I want to make a couple of points about free enterprise and the private rented sector. The shadow Minister, the hon. Member for Great Grimsby (Melanie Onn), said that the private rented sector had increased exponentially over the past few years. When I started 30 years ago in this business, I operated in York, where the lack of supply meant that anyone who wanted to rent a home would probably get a shabby, damp, dark terraced house. It is because of private sector investment that we now have such tremendous supply in this marketplace, generally at fair rents.

I am not sure where the hon. Member for Oxford East (Anneliese Dodds)—she is not in her place—got the figure of an 18% yield from, but that seems incredible. On that basis, there is probably a march of investors heading down the road to Oxford East to buy property. Generally, yields in the sector are very tight—about 4%, not 18%—because of the competitive nature of the market.

I support the Government amendments to ensure that any charges are clearly defined in a tenancy agreement.

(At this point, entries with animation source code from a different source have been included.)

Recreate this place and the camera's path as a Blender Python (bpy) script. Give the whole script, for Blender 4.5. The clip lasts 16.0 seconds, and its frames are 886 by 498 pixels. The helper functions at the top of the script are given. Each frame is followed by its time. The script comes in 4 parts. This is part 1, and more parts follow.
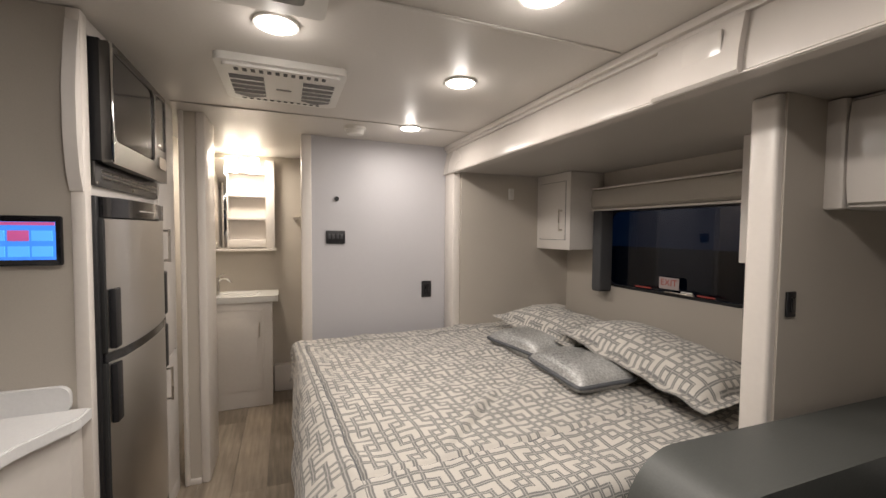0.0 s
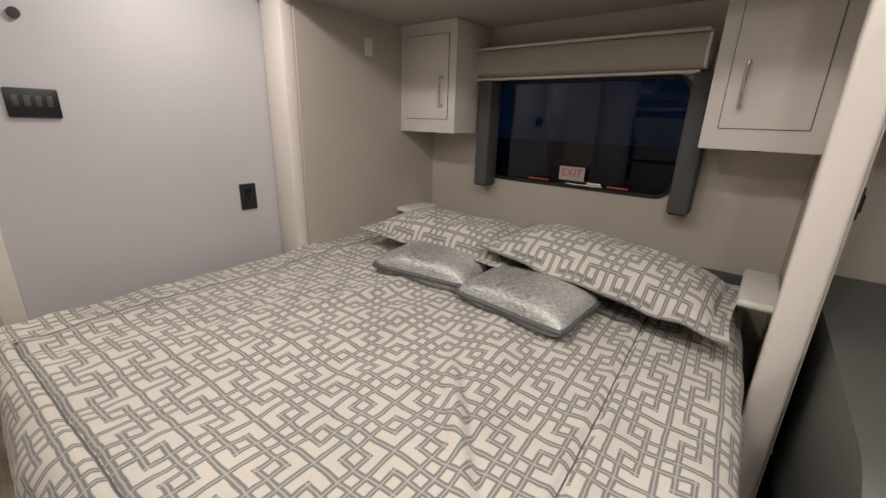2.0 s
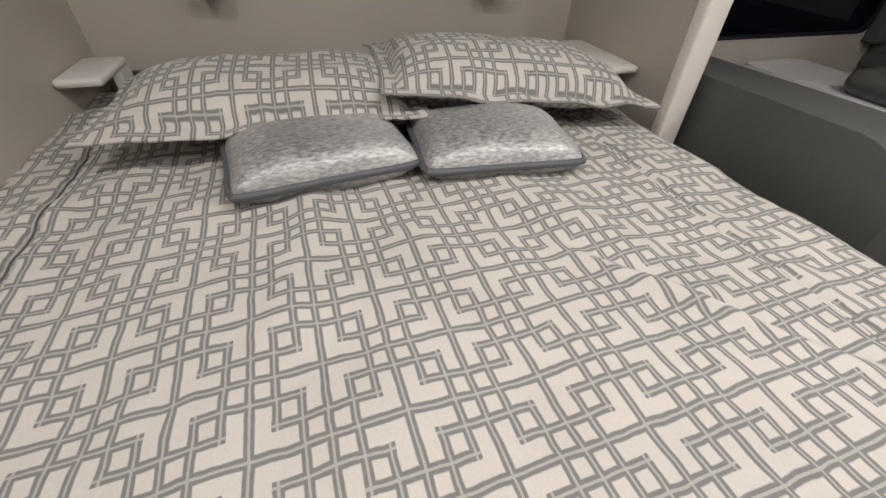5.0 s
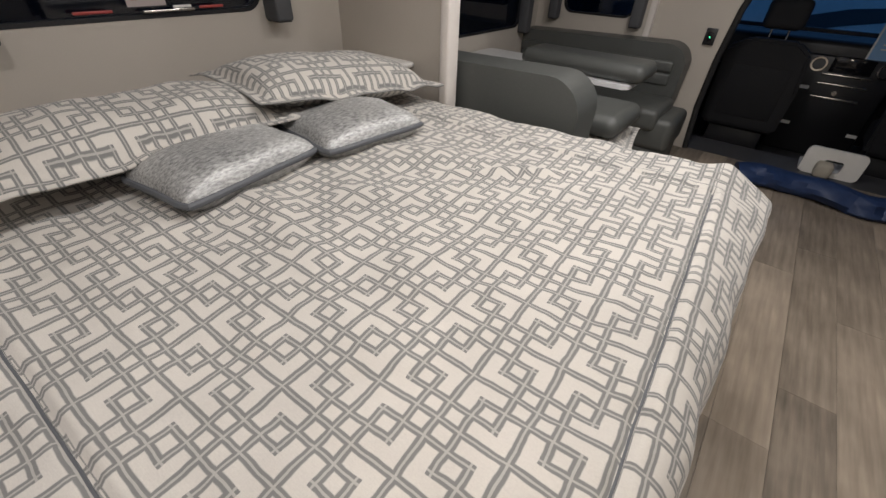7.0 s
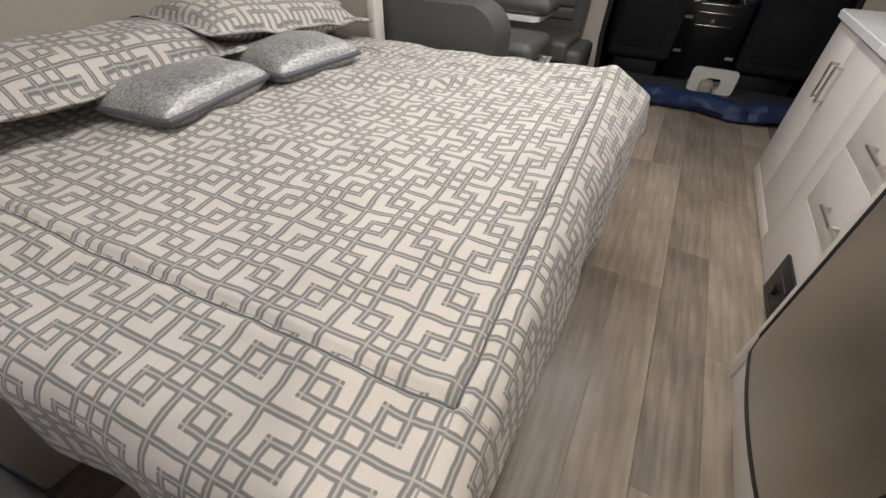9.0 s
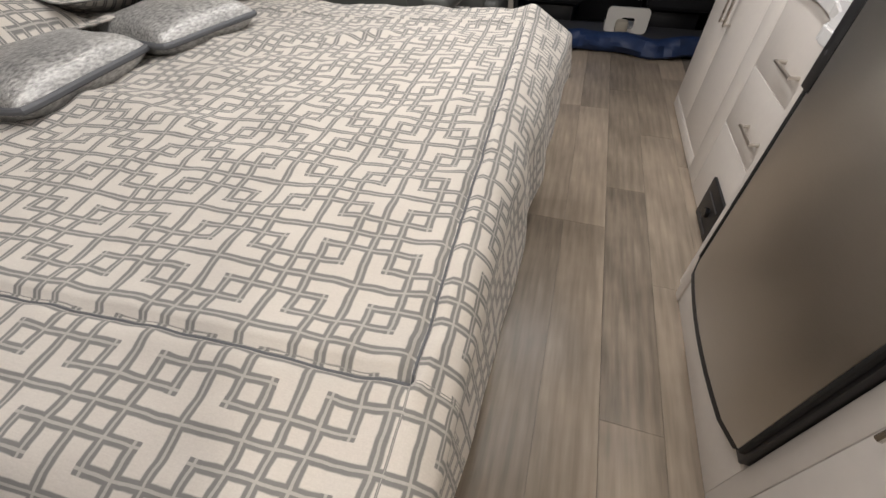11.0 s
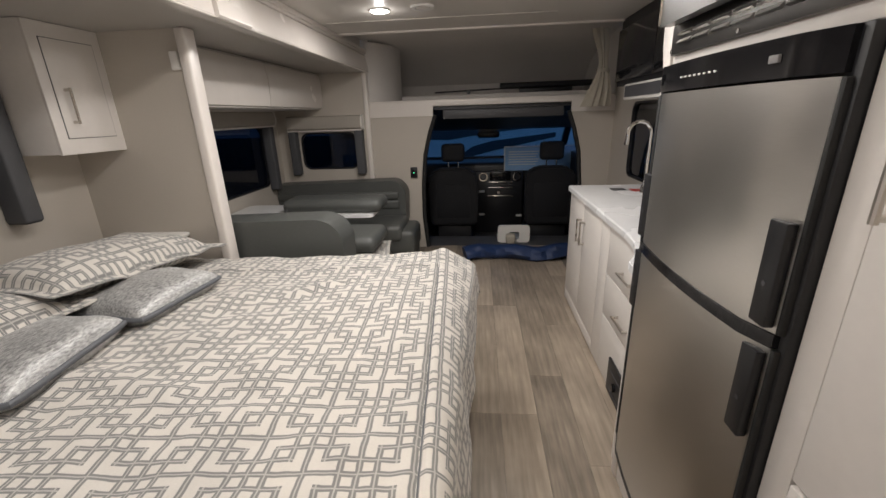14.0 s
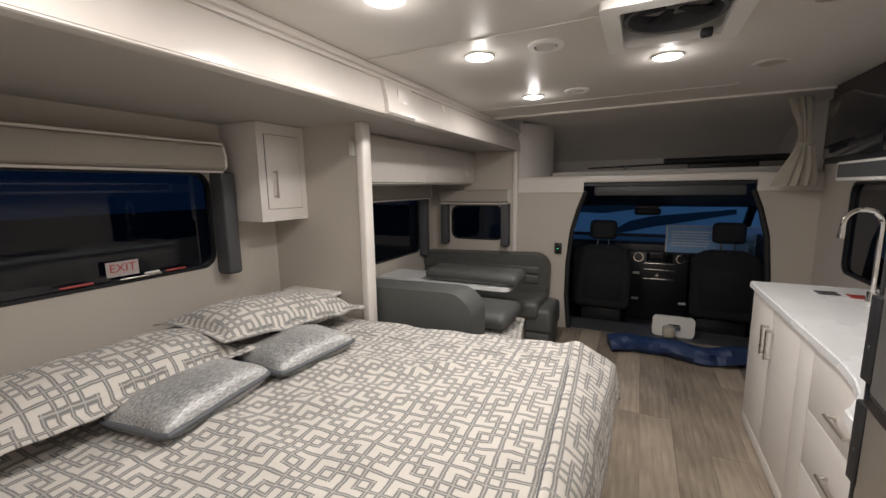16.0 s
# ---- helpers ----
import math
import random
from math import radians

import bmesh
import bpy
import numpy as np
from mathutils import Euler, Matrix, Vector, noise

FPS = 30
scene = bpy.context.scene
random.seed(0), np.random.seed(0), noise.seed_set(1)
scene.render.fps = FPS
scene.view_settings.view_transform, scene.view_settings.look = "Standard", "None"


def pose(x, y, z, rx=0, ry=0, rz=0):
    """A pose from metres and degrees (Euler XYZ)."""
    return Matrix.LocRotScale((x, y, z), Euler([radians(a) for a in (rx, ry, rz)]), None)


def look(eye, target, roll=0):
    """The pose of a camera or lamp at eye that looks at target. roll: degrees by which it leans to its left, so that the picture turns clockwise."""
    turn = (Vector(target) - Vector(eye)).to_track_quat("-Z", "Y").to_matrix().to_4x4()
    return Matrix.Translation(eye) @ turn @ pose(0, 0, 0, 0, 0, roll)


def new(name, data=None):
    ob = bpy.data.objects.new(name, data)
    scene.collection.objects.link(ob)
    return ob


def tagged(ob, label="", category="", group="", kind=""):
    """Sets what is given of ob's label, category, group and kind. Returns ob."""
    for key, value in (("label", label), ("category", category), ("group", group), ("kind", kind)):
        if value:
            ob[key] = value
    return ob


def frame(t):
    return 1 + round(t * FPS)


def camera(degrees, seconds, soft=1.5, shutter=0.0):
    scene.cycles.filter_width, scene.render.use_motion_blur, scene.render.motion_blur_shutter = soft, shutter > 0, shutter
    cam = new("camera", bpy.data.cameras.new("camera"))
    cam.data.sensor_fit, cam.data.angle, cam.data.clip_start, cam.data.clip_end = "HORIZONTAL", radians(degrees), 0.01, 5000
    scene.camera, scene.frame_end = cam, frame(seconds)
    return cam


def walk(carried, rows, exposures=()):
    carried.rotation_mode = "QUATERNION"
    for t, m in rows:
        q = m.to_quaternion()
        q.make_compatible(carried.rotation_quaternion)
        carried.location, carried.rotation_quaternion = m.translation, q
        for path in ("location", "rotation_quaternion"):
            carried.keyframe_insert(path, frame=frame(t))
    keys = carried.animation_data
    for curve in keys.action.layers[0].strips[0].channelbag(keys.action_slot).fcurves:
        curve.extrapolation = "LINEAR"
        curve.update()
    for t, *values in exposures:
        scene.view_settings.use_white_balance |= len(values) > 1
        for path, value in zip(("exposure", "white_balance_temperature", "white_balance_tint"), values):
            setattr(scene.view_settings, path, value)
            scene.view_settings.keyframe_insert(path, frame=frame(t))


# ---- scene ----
cam = camera(95.6, 16.0)
PATH = [
    (0, (0.776, 0.524, 1.456), (1.506, 2.384, 1.366), 0.5),
    (0.5, (0.796, 0.821, 1.475), (1.768, 2.562, 1.314), 0.6),
    (1, (0.814, 1.025, 1.461), (2.015, 2.6, 1.183), 0.8),
    (1.5, (0.829, 1.298, 1.438), (2.226, 2.665, 1.013), 1.4),
    (2, (0.859, 1.472, 1.396), (2.351, 2.656, 0.784), 1.9),
    (2.5, (0.919, 1.631, 1.349), (2.469, 2.602, 0.539), 1.4),
    (3, (1.008, 1.847, 1.303), (2.597, 2.569, 0.325), 1.2),
    (3.5, (1.063, 2.0, 1.282), (2.663, 2.446, 0.168), 1.5),
    (6, (1.123, 2.781, 1.289), (2.338, 1.821, 0.023), 2.3),
    (6.5, (1.026, 2.902, 1.314), (2.108, 1.746, 0.092), 2.6),
    (7, (0.945, 2.966, 1.316), (1.923, 1.689, 0.127), 2.2),
    (7.5, (0.863, 3.063, 1.317), (1.766, 1.73, 0.131), 1.7),
    (8, (0.832, 3.126, 1.315), (1.668, 1.774, 0.1), 1.4),
    (8.5, (0.817, 3.186, 1.294), (1.579, 1.833, 0.033), 1.3),
    (9, (0.778, 3.272, 1.275), (1.47, 1.926, -0.032), 1.4),
    (11.5, (0.771, 3.222, 1.205), (1.131, 1.848, -0.203), -1.8),
    (12, (0.76, 3.26, 1.228), (1.046, 1.804, -0.114), -2.5),
    (12.5, (0.781, 3.354, 1.287), (0.997, 1.781, 0.071), -2.8),
    (13, (0.791, 3.4, 1.352), (0.961, 1.697, 0.317), -2.4),
    (13.5, (0.78, 3.4, 1.402), (0.944, 1.586, 0.576), -2.1),
    (14, (0.773, 3.407, 1.45), (0.955, 1.519, 0.816), -1.9),
    (14.5, (0.766, 3.419, 1.481), (1.015, 1.495, 0.994), -1.8),
    (15, (0.763, 3.415, 1.486), (1.156, 1.493, 1.098), -1.7),
    (15.5, (0.747, 3.36, 1.501), (1.358, 1.484, 1.174), -1.4),
    (16, (0.732, 3.294, 1.506), (1.604, 1.52, 1.205), -0.9),
]
walk(cam, [(t, look(e, g, r)) for t, e, g, r in PATH], [(0.0, -0.34, 6550, 11), (1.5, -0.40, 6550, 11), (3.5, -0.30, 6350, 10), (6.0, -0.22, 6100, 10), (9.0, -0.05, 6100, 10), (13.0, -0.02, 6250, 10), (14.0, -0.01, 6250, 10), (15.0, -0.10, 6250, 10), (16.0, -0.04, 6250, 10)])

# ---- world and lamps ----
world = bpy.data.worlds.new("world")
scene.world = world
world.use_nodes = True
wn = world.node_tree.nodes["Background"]
wn.inputs["Color"].default_value = (0.05, 0.15, 0.36, 1)
wn.inputs["Strength"].default_value = 0.75


def disc_lamp(x, y, z, watts, size, colour=(1.0, 0.928, 0.862)):
    data = bpy.data.lights.new("downlight", "AREA")
    data.shape, data.size, data.energy, data.color = "DISK", size, watts, colour
    ob = new("downlight", data)
    ob.matrix_world = pose(x, y, z)
    return ob


LAMPS = [(0.755, 1.915, 5.0), (1.43, 1.465, 5.0), (1.487, 2.145, 5.0), (1.51, 2.972, 6.2), (0.655, 1.045, 8.0), (1.41, 0.513, 8.2)]
for lx, ly, watts in LAMPS:
    disc_lamp(lx, ly, 2.070, watts, 0.10)
    glow_data = bpy.data.lights.new("downlight_glow", "POINT")
    glow_data.energy, glow_data.color, glow_data.shadow_soft_size = 1.0, (1.0, 0.928, 0.862), 0.03
    new("downlight_glow", glow_data).location = (lx, ly, 2.045)
disc_lamp(0.50, 4.05, 2.06, 10.5, 0.16, (1.0, 0.88, 0.74))

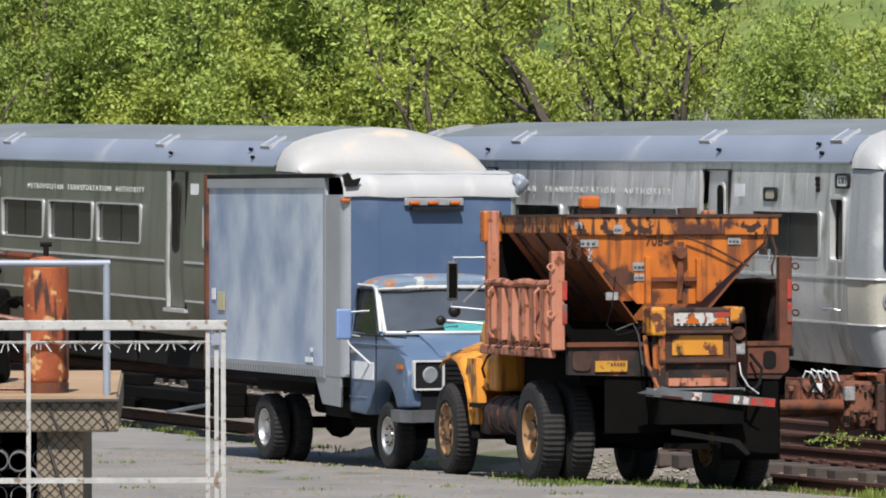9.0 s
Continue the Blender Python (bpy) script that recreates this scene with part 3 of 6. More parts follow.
def loft_front(bm, part_of, ys):
    """The moulded front's lower half (0) or dome (1), both sides."""
    for sign in (-1, 1):
        rows = []
        for y in ys:
            rows.append([bm.verts.new((sign * x, y, z)) for x, z in front_ring(y)[part_of]])
        for a, b in zip(rows, rows[1:]):
            for k in range(len(a) - 1):
                bm.faces.new((a[k], a[k + 1], b[k + 1], b[k]))


def train_car(m, length, label, steel, dome, windows, doors, cab_window, full_front, text_y, letter_space, letter_wide, group):
    car = thing("railway_car", m, label, "railway car", group)
    # sides with real openings
    holes_l = [(a, b, 2.06, 2.68) for a, b in windows] + [(a, b, 1.08, 3.24) for a, b in doors]
    if cab_window:
        holes_l.append((1.02, 1.47, 2.04, 2.87))
    bm = bmesh.new()
    side_wall(bm, CAP, length - 0.25, -1, holes_l)
    part("side_wall", bm, steel, car, smooth=True)
    bm = bmesh.new()
    side_wall(bm, CAP, length - 0.25, 1, holes_l)
    part("side_wall", bm, steel, car, smooth=True)
    # rear end, floor
    bm = bmesh.new()
    prism(bm, [(x, z) for x, z in PROFILE] + [(x * 0.97, z) for x, z in ROOF_SIDE + ROOF_TOP[1:-1]] + [(0, 3.9)] + [(-x * 0.97, z) for x, z in (ROOF_SIDE + ROOF_TOP[1:-1])[::-1]] + [(-x, z) for x, z in PROFILE[::-1]], 1, length - 0.26, length - 0.2)
    part("rear_wall", bm, steel, car)
    part("floor", box(bmesh.new(), -1.4, 1.4, 0.3, length - 0.3, 1.0, 1.08), "under", car)
    part("ceiling_lining", box(bmesh.new(), -1.45, 1.45, 0.9, length - 0.3, 3.2, 3.24), "interior", car)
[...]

Rosena Allin-Khan Portrait Dr Allin-Khan
- Hansard - - - Excerpts

Will the hon. Gentleman give way?

Kevin Hollinrake Portrait Kevin Hollinrake
- Hansard - -

I am sorry; I cannot, because of the time. Many people have been here for the whole debate and want to speak.

I cannot support amendment 3, because it is restricted to two elements: a lost key, or a late rent payment. Tenants create many other costs for landlords and agents, and it is only fair that landlords and agents should be reimbursed. As an example, one tenant recently rang one of our offices late at night on the out-of-hours phone number and said that they had forgotten where they lived and asked whether we could go and pick them up and take them back home, because they had had a little bit too much to drink. That is not a typical scenario, but there are lots of different situations in which landlords and agents may incur costs. I am thinking particularly about the chasing of rent and a change of sharer, which represent significant costs to landlords. I would support a limited and fair list—and most agents will be fair.